Illuminated Boat Procession, 30 Oct. to 4 Nov., 1998
Illuminated Boat Procession
Illuminated Boat Procession held annually in October or November, the event represents a traditional Loi Krathong ceremony of northeasterners marking the end of the Buddhist Lent. The illuminated boats are made of banana barks, bamboo or other floatable materials with a length of at least 6 meters. The boat will be elaborately fashioned into various shapes. The procession will be advanced in the streets during the day while at night, religious rites will be observed. Later, the boats will be illuminated and launched into Mekhong river.

 

    Each year, on a full moon day in October, there is a grand festival in Nakhon Phanom called "Lhai Ruahfai", or "the floating of lighted barges" on the Mekong tiver. The day on which it occurs is the fifteenth day of the waxing of the moon in the eleventh lunar month, when the high tides fill the river to the brim. Around seven o'clock in the evening, the full moon gradually appears on the mountain range of Khammuan district.
    The origin of Ruahfai and the faith of northeastern people
    Lhai Ruahfai festival is an age-old tradition of northeastern people. It is often held after the Buddhist Lent from the fifteenth day of the waxing moon to the first day of the waning moon of the eleventh lunar month. This festival has been maintained in Srisakate. Sakon Nakhon, Nhongkhai, Loei, Ubonratchathani and, most splendidly, in Nakhon Phanom province.

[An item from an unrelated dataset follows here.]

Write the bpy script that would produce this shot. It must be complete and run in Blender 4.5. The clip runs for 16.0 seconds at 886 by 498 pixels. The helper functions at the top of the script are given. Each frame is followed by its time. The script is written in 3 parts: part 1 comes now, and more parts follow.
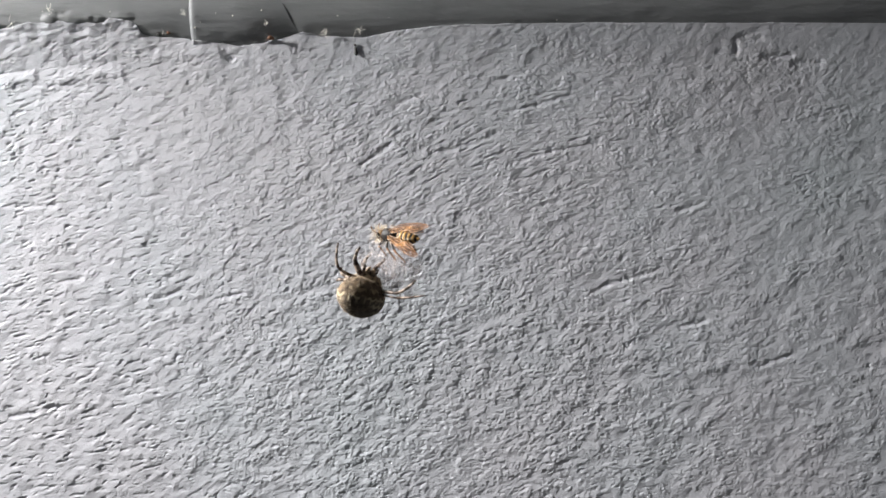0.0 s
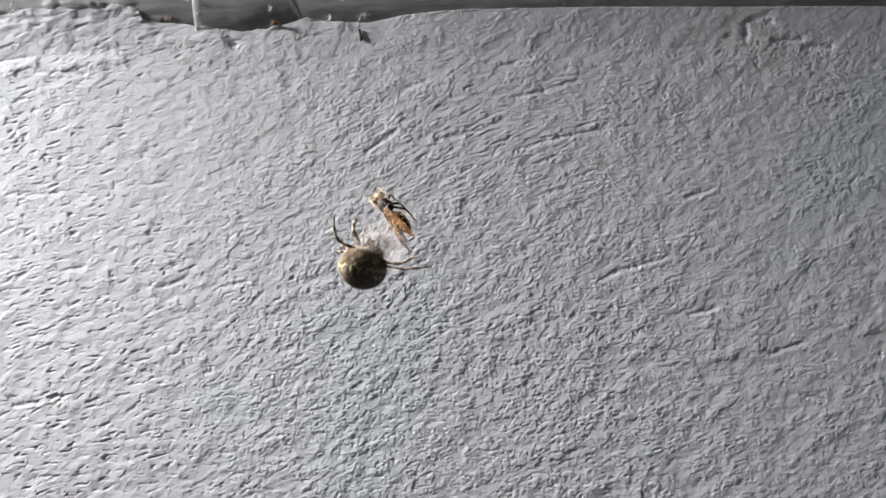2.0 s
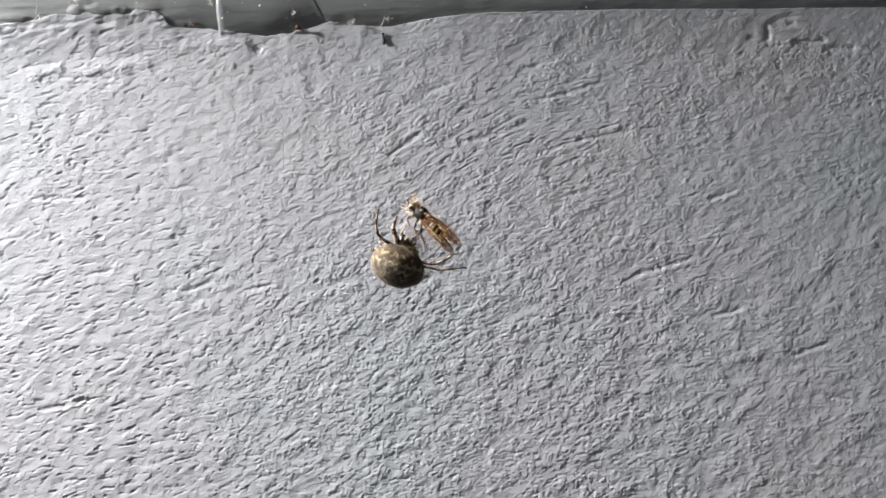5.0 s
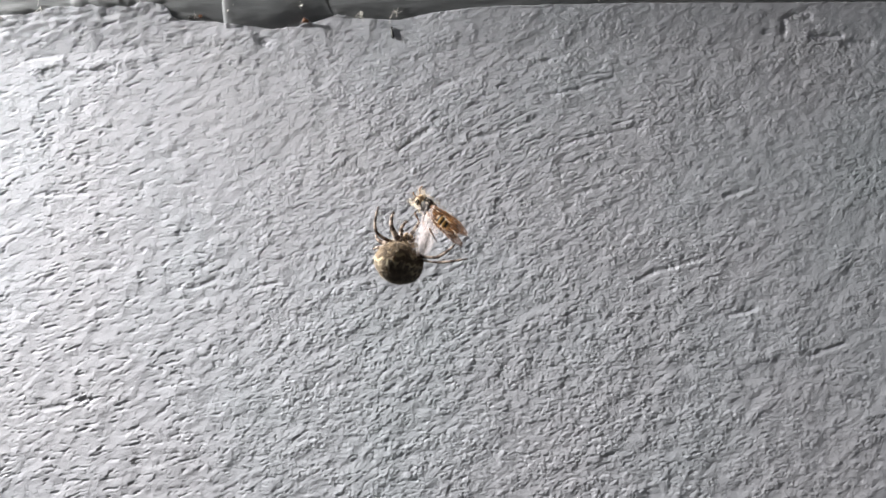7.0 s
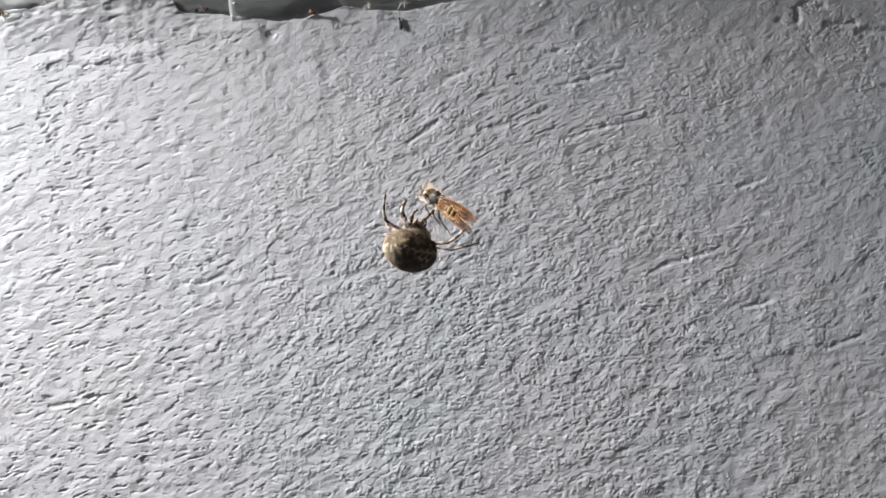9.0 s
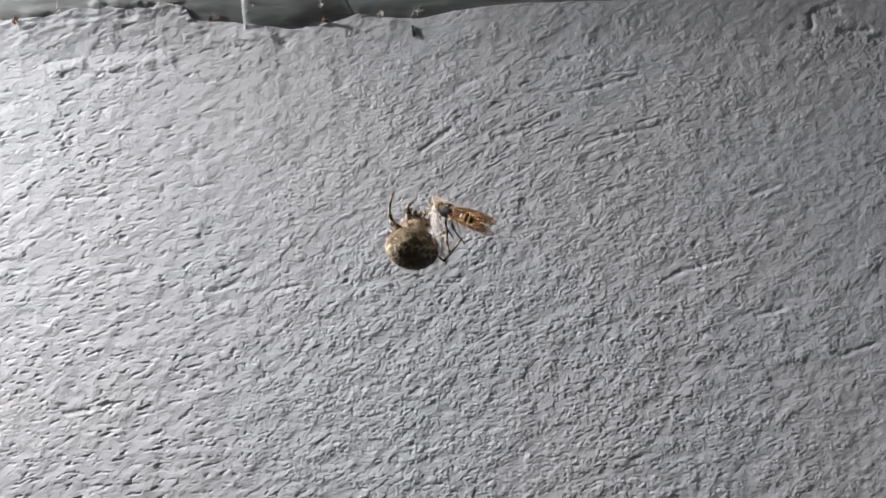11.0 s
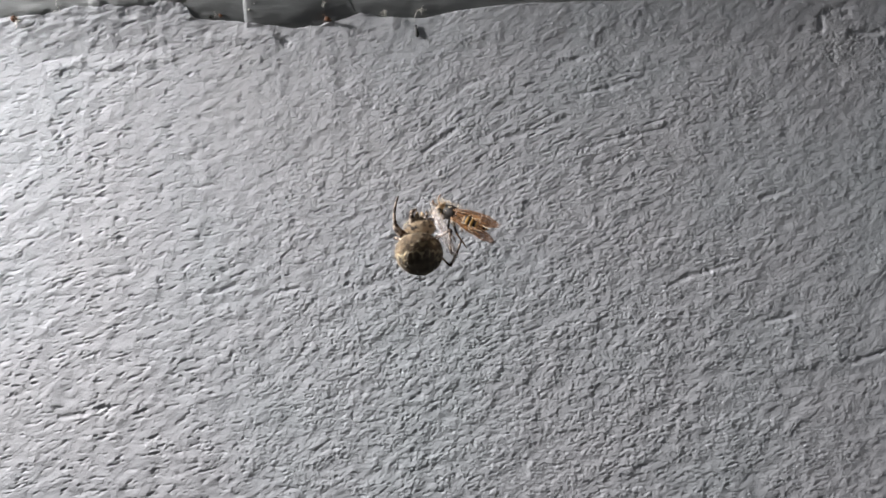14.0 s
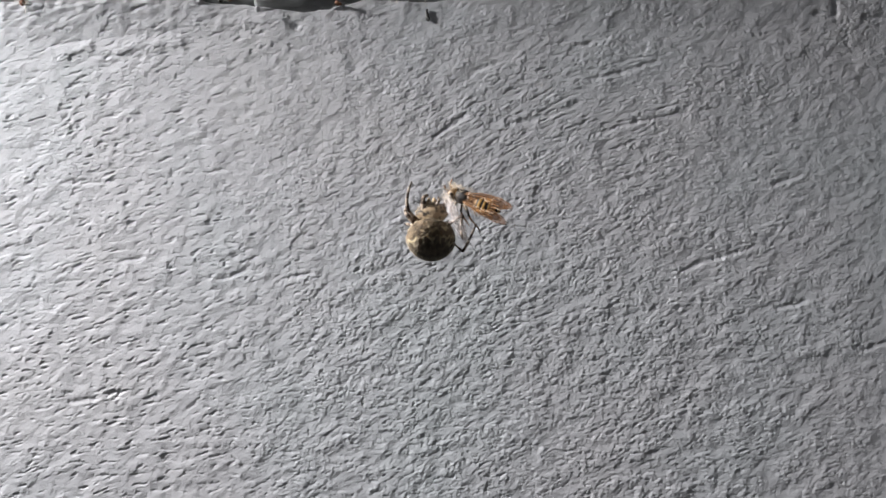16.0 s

    The people in rural areas of Nakhon Phanom usually group together in "Khum" or neighbourhoods and name their "Khum" after the name of the local temple, for example "Khum Wat Tai", or "Khum Wat Nua." The Khum members will join in organising post-Lent religious festivals which include boat racing, a wax castle parade and Lhai Ruahfai.
    Ruahfai or "Huahfai" in northeastern dialect, is a 10-12 metre long barge made from carved banana tree trunks or bamboo. The people place on the barge items of food, desserts or anything they wish to donate for charity. The barge is exquisitely decorated with flowers, candles, incense sticks and, most importantly, the lamps and torches which are lit before floating the barge.
    The basic belief behind this festival may be similar to that of Loy Kratong festival which invokes worship of the Lord Buddha's footprints on the sandy beach of Nammahanathi river and worship of the Goddess of the river, or the mystic Naga, which inhabits the Mekong.
    Since 1980 Lhai Ruahfai has become a grand festival in Nakhon Phanom province marking the beginning of the festive season of the coming winter.
    Activities during Lhai Ruahfai festival
    The Khum members in each village of Nakhon Phanom, as well as monks and novices, participate in making and decorating Ruahfai made with six-foot lengths of carved banana tree trunks and bamboo fashioned in the form of pagodas, and mystic birds - Naga or Garuda. Competitors are judged in accordance with the Ruahfai's beauty, ability to float on the river without capsizing and the lenght of time the lamps and torches remain visibly bright on the barge. These days, modern lighting has replaced the use of lamps and torches which burn too quickly.
    Early on the morning of the festival day, the Ruahfai's are placed on wheels and moved, in procession, along the main road accompanird by village folk dancers. It is at this stage the prizes for the best decorated boats are decided. The procession ends at rhe bank of the Mekong river in front of the Governor's old residence. At dusk, before floating the Ruahfai, religious rites are performed including evening prayers, observing essential Buddhist precepts by listening to the sermon and joining in words of worship to the Lord Buddha's footprints. After completing these rites, Khum members light their barges and float them on to the rive.
    Imagine a flotilla of brightlylit barges floating along on the river's current on a full moon night with showers of fireworks flying and crackling in the night air. What a delightful scene for both locals and tourists. This explains the large influx of tourists to Nakhon Phanom during the festival all seeking to be impressed by the beauty of River Mekong and the colourful festival.